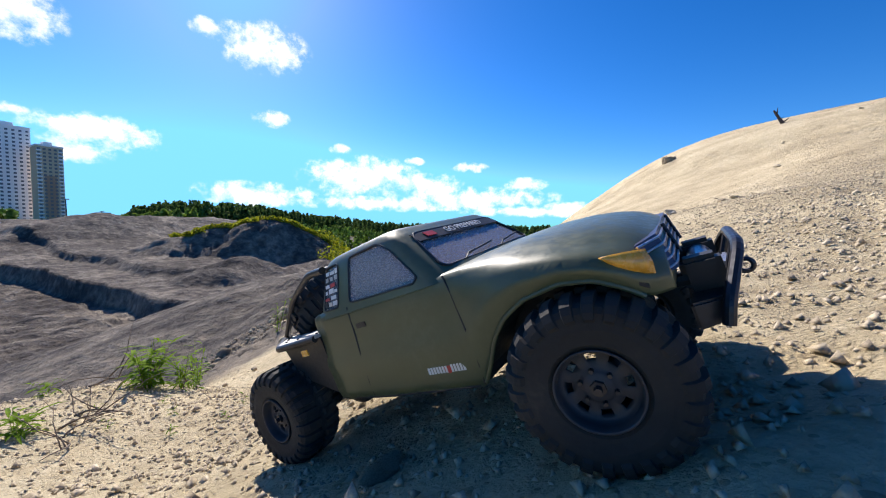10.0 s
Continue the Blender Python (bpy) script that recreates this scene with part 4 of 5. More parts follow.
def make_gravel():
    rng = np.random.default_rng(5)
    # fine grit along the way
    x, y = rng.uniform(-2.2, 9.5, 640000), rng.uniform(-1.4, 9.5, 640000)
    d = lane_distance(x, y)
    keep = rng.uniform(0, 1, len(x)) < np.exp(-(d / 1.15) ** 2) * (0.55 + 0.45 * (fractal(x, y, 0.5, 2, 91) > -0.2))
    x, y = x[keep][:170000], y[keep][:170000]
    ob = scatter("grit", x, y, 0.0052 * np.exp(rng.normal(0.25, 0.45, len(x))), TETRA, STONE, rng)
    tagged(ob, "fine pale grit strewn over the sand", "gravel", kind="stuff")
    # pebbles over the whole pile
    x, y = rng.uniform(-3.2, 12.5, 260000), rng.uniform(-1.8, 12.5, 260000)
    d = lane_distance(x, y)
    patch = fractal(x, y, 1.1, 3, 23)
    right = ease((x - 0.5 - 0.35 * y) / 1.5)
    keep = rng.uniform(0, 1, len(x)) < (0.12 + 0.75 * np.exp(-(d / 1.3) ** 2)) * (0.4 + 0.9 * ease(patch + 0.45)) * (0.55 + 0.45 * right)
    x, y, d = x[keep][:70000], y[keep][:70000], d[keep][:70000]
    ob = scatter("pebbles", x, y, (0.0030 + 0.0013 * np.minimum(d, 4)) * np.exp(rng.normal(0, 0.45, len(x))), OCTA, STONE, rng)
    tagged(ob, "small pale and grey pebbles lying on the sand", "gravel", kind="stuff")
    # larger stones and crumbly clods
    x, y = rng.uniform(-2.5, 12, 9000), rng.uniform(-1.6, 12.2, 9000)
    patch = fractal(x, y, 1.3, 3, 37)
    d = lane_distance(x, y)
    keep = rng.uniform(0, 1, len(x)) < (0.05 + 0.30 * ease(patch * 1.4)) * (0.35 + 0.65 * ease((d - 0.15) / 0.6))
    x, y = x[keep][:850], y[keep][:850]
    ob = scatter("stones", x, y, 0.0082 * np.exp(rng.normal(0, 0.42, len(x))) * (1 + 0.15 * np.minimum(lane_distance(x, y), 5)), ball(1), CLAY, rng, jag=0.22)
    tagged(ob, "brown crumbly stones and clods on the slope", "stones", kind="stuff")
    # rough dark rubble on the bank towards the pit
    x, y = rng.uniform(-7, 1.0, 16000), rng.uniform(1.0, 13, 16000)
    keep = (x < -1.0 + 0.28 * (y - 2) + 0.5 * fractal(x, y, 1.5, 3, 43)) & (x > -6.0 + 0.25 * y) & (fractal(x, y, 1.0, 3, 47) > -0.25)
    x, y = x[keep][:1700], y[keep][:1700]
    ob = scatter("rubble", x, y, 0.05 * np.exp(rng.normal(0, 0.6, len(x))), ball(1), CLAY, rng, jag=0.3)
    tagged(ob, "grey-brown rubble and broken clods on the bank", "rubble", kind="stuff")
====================
Each line above is to be copied verbatim. Drop any image from the copy.

10.0 s
Continue the Blender Python (bpy) script that recreates this scene with part 4 of 5. More parts follow.
def make_gravel():
    rng = np.random.default_rng(5)
    # fine grit along the way
    x, y = rng.uniform(-2.2, 9.5, 640000), rng.uniform(-1.4, 9.5, 640000)
    d = lane_distance(x, y)
    keep = rng.uniform(0, 1, len(x)) < np.exp(-(d / 1.15) ** 2) * (0.55 + 0.45 * (fractal(x, y, 0.5, 2, 91) > -0.2))
    x, y = x[keep][:170000], y[keep][:170000]
    ob = scatter("grit", x, y, 0.0052 * np.exp(rng.normal(0.25, 0.45, len(x))), TETRA, STONE, rng)
    tagged(ob, "fine pale grit strewn over the sand", "gravel", kind="stuff")
    # pebbles over the whole pile
    x, y = rng.uniform(-3.2, 12.5, 260000), rng.uniform(-1.8, 12.5, 260000)
    d = lane_distance(x, y)
    patch = fractal(x, y, 1.1, 3, 23)
    right = ease((x - 0.5 - 0.35 * y) / 1.5)
    keep = rng.uniform(0, 1, len(x)) < (0.12 + 0.75 * np.exp(-(d / 1.3) ** 2)) * (0.4 + 0.9 * ease(patch + 0.45)) * (0.55 + 0.45 * right)
    x, y, d = x[keep][:70000], y[keep][:70000], d[keep][:70000]
    ob = scatter("pebbles", x, y, (0.0030 + 0.0013 * np.minimum(d, 4)) * np.exp(rng.normal(0, 0.45, len(x))), OCTA, STONE, rng)
    tagged(ob, "small pale and grey pebbles lying on the sand", "gravel", kind="stuff")
    # larger stones and crumbly clods
    x, y = rng.uniform(-2.5, 12, 9000), rng.uniform(-1.6, 12.2, 9000)
    patch = fractal(x, y, 1.3, 3, 37)
    d = lane_distance(x, y)
    keep = rng.uniform(0, 1, len(x)) < (0.05 + 0.30 * ease(patch * 1.4)) * (0.35 + 0.65 * ease((d - 0.15) / 0.6))
    x, y = x[keep][:850], y[keep][:850]
    ob = scatter("stones", x, y, 0.0082 * np.exp(rng.normal(0, 0.42, len(x))) * (1 + 0.15 * np.minimum(lane_distance(x, y), 5)), ball(1), CLAY, rng, jag=0.22)
    tagged(ob, "brown crumbly stones and clods on the slope", "stones", kind="stuff")
    # rough dark rubble on the bank towards the pit
    x, y = rng.uniform(-7, 1.0, 16000), rng.uniform(1.0, 13, 16000)
    keep = (x < -1.0 + 0.28 * (y - 2) + 0.5 * fractal(x, y, 1.5, 3, 43)) & (x > -6.0 + 0.25 * y) & (fractal(x, y, 1.0, 3, 47) > -0.25)
    x, y = x[keep][:1700], y[keep][:1700]
    ob = scatter("rubble", x, y, 0.05 * np.exp(rng.normal(0, 0.6, len(x))), ball(1), CLAY, rng, jag=0.3)
    tagged(ob, "grey-brown rubble and broken clods on the bank", "rubble", kind="stuff")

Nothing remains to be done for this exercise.